Edelman claims his all-in costs are cheaper than those of his competitors because his portfolio costs are so low. Composed largely of ETFs and Dimensional Funds Advisors funds, they cost just 30 to 40 basis points. Mutual funds can cost three to five times that, he says.
On New Year’s weekend, a caller into Edelman’s radio show blasted him for saying postal workers shouldn’t ask for tips. Edelman had taken his mail carrier to task for putting an envelope in his mailbox during the holidays, despite the fact that mailmen earn an average salary of $52,000, Edelman says. “This guy is asking me for a tip for doing his job,” he says.
Rick Ferri wrote:I wish Prof. Rachleff and Wealthfront well, even though I don't beleive they have any idea what they're doing. Advising a $25,000 client who knowns nothing about investing is typically more time consuming and labor intensive than advising to a $2.5 million client who has been around the block a few times. They haven't figued this out yet, but they will.
Rick Ferri
afan wrote:I don't think it has ever been "Professor" Rachleff. He used to work at a university, but as far as I know, he was never on the faculty. He has no qualifications for even an entry level faculty position, no doctorate, let alone becoming a professor.

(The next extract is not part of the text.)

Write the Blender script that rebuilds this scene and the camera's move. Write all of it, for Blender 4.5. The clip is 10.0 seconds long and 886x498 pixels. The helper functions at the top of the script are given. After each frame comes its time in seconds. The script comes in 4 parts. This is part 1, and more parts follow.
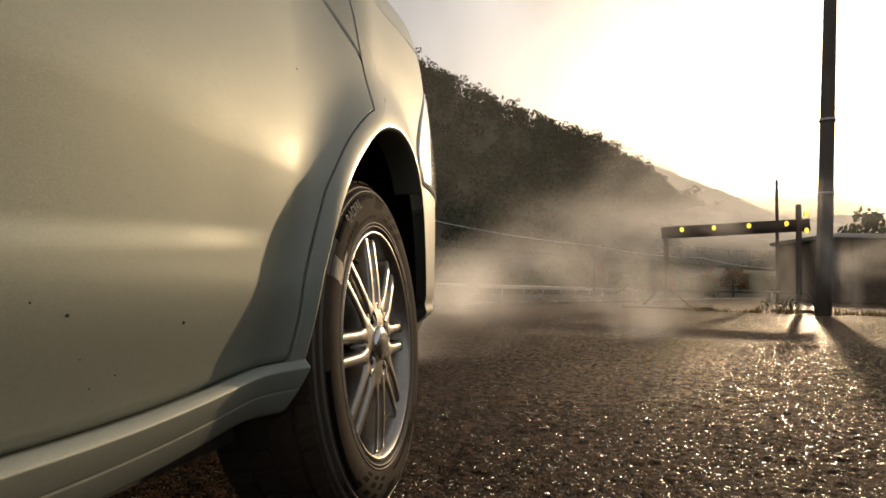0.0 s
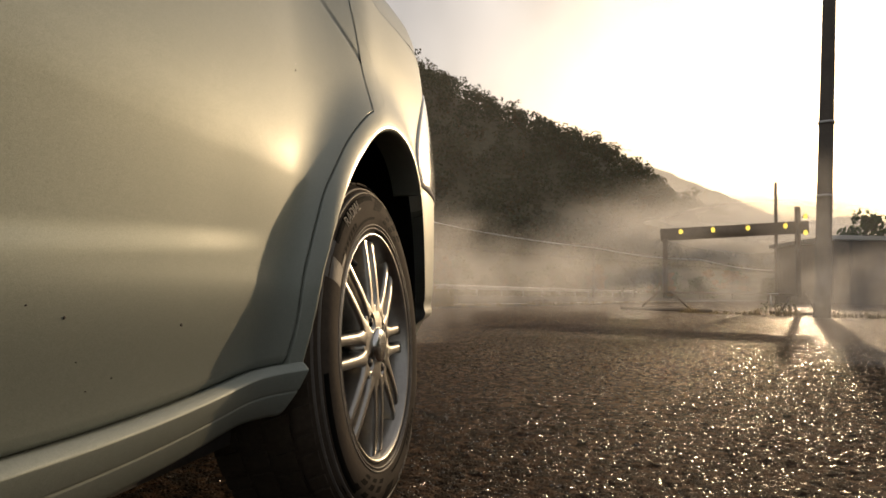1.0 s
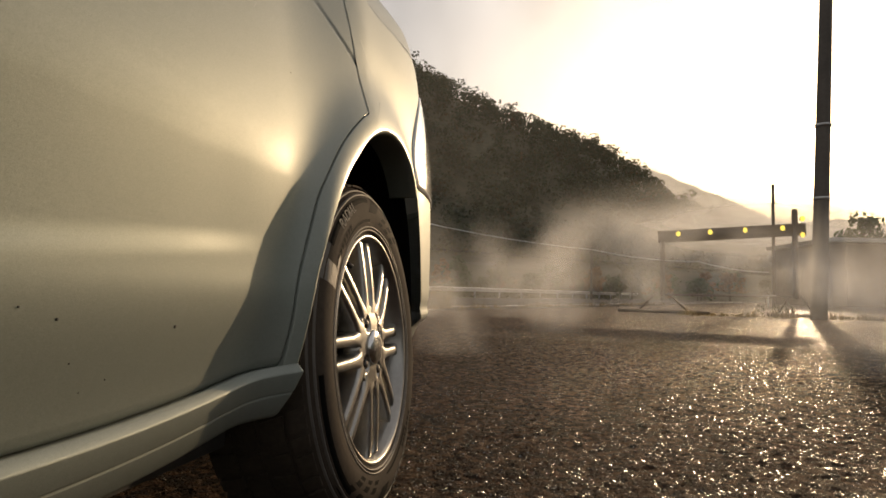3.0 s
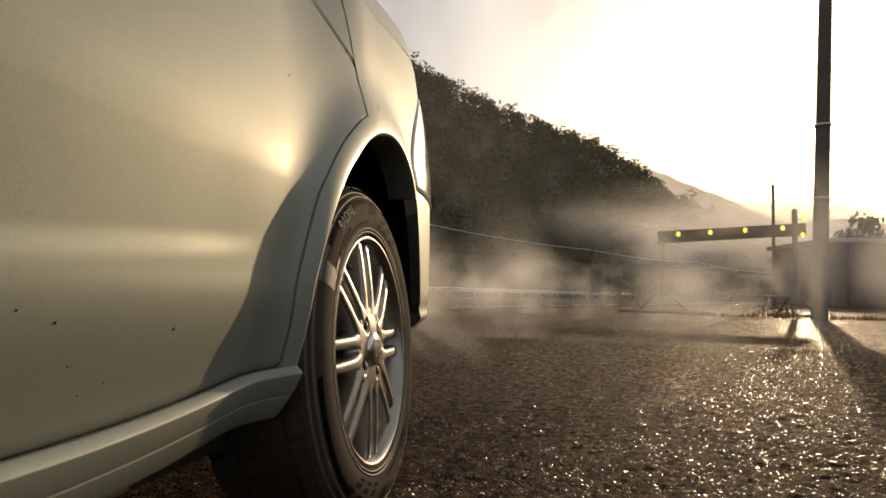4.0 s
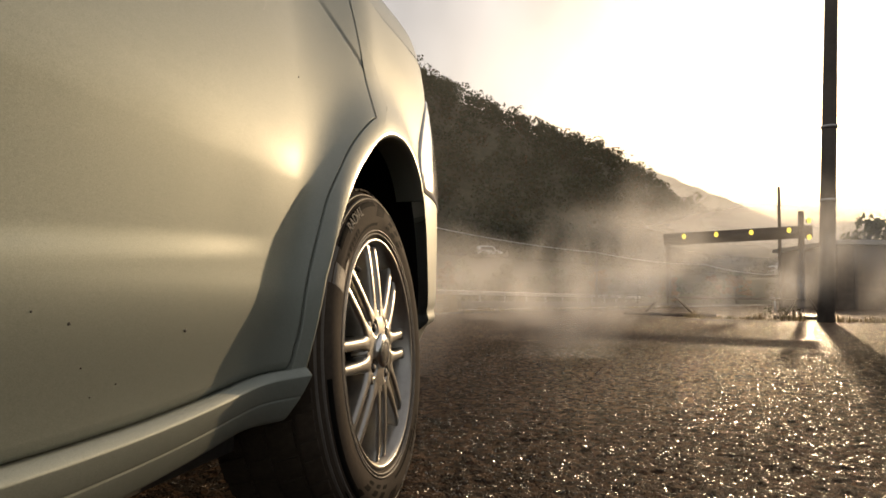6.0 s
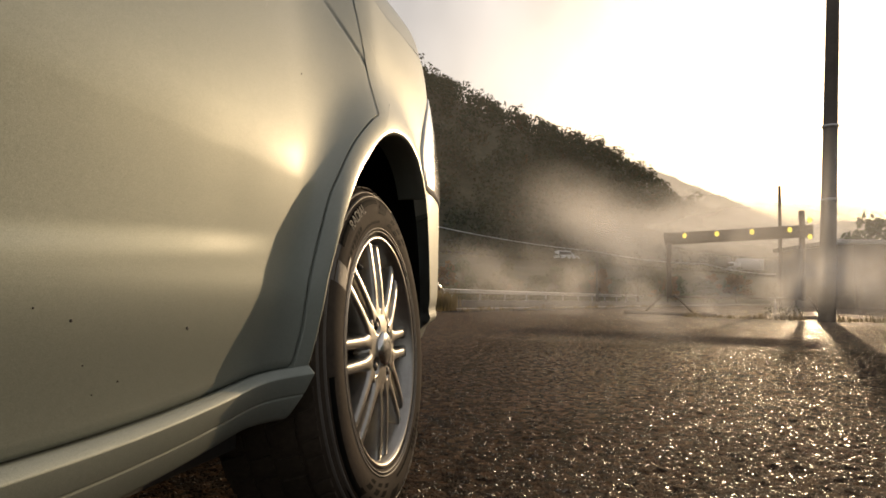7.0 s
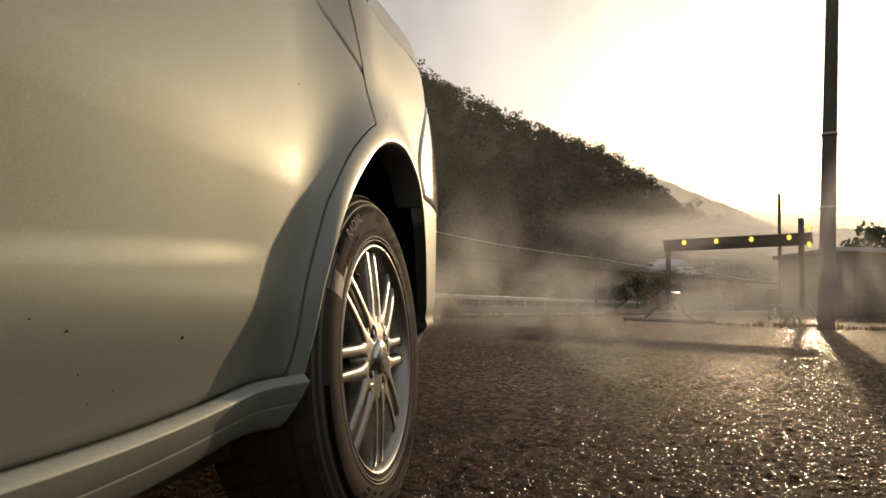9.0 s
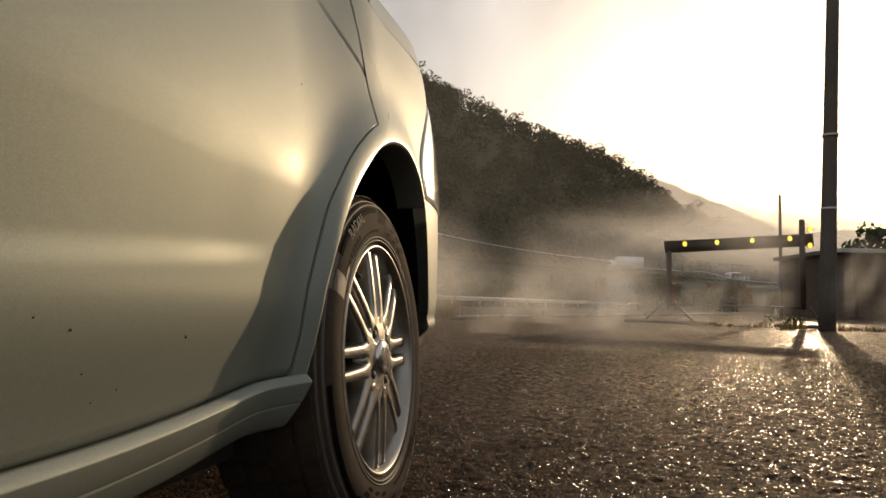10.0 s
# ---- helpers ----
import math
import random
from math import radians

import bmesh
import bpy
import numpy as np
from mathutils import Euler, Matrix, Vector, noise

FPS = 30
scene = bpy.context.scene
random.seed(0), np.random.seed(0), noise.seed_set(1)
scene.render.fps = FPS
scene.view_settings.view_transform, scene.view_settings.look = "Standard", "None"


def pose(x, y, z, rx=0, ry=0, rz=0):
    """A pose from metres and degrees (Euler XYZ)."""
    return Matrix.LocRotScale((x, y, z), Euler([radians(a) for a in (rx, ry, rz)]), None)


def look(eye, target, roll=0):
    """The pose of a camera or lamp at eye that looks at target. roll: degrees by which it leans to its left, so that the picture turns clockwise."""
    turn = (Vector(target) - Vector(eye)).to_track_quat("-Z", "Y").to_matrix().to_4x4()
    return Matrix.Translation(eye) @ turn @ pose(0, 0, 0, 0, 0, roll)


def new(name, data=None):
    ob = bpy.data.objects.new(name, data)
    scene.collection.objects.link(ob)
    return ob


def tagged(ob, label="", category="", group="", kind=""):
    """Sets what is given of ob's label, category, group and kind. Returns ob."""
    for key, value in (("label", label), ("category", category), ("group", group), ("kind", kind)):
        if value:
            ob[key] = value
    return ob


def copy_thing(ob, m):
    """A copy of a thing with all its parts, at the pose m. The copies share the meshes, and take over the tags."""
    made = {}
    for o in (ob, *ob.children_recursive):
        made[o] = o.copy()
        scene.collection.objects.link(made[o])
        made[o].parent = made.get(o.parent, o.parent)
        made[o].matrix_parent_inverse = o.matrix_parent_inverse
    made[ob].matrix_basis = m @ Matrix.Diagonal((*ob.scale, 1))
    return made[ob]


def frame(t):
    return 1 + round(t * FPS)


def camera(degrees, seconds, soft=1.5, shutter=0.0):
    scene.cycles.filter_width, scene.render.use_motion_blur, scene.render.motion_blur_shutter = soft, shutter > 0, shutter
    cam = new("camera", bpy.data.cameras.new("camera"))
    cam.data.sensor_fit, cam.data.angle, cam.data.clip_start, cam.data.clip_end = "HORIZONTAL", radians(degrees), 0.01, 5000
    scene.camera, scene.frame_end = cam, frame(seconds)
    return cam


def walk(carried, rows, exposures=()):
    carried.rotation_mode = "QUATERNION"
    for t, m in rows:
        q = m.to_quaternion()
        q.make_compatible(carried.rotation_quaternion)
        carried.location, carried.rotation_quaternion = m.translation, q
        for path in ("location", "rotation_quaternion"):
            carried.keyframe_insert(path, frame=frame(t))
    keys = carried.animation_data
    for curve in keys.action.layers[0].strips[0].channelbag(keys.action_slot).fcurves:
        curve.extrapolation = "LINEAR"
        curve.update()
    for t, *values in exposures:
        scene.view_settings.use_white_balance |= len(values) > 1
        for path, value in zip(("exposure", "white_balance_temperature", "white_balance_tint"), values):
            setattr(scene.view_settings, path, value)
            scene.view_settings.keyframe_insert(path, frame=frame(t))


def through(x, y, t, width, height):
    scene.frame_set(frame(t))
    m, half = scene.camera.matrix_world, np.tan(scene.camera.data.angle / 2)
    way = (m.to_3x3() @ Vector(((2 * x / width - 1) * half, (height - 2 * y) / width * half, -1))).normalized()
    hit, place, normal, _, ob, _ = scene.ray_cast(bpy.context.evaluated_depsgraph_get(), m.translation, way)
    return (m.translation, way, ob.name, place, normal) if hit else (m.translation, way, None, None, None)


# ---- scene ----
import math as _m

scene.cycles.transparent_max_bounces = 48

# ---- camera and its walk ----
cam = camera(69.5, 10.0, soft=1.6)


def held(x, y, z, turn, tilt, lean):
    """A held camera: turned left of +y, tilted up, leaning to its left, in degrees."""
    return pose(x, y, z, 90 + tilt, 0, turn) @ pose(0, 0, 0, 0, 0, lean)


PATH = [
    (0.0, 0.0, 0.0, 0.418, 11.459, 3.468, 1.2),
    (0.5, 0.0011, 0.0014, 0.4179, 11.46, 3.541, 1.248),
    (1.0, 0.0001, 0.0024, 0.4194, 11.384, 3.596, 1.312),
    (1.5, 0.0014, 0.0021, 0.4191, 11.28, 3.638, 1.397),
    (2.0, 0.0026, 0.0027, 0.4191, 11.237, 3.69, 1.364),
    (2.5, 0.0039, 0.0021, 0.4186, 11.212, 3.742, 1.336),
    (4.0, 0.0077, 0.0003, 0.4209, 11.222, 3.838, 1.229),
    (4.5, 0.0083, 0.0038, 0.4199, 11.35, 3.882, 0.97),
    (5.0, 0.0045, 0.0, 0.4209, 11.465, 4.077, 1.002),
    (5.5, 0.0028, -0.0001, 0.4201, 11.591, 4.13, 1.093),
    (7.0, -0.0044, 0.0046, 0.418, 11.677, 3.974, 1.296),
    (7.5, -0.0025, 0.0029, 0.4214, 11.691, 4.002, 1.446),
    (8.0, 0.0001, -0.0003, 0.4215, 11.715, 4.11, 1.492),
    (8.5, 0.0015, -0.0004, 0.4233, 11.686, 4.324, 1.485),
    (9.0, 0.0034, -0.0014, 0.424, 11.672, 4.459, 1.61),
    (9.5, 0.0018, -0.0021, 0.423, 11.729, 4.605, 1.62),
    (10.0, 0.0006, -0.0014, 0.4215, 11.725, 4.594, 1.574),
]
walk(cam, [(t, held(*v)) for t, *v in PATH], exposures=[(0.0, -0.04, 6700, 11), (2.0, 0.0, 6700, 11), (4.5, 0.03, 6700, 11), (5.5, 0.12, 6700, 11), (7.5, 0.06, 6700, 11), (9.0, -0.06, 6700, 11), (10.0, -0.04, 6700, 11)])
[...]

EmergDoc wrote:For a small account there are several reasonable ways to run an advisory practice:
1) Flat fee $1-2K per year I've blogged about one doing this for docs. http://whitecoatinvestor.com/an-intervi ... y-planner/
2) Hourly rate
3) % of assets that starts high and gets lower. Take a look at Betterment for an example. It starts at 0.35%. You don't get the level of services you would get from a higher cost firm, but the price is right.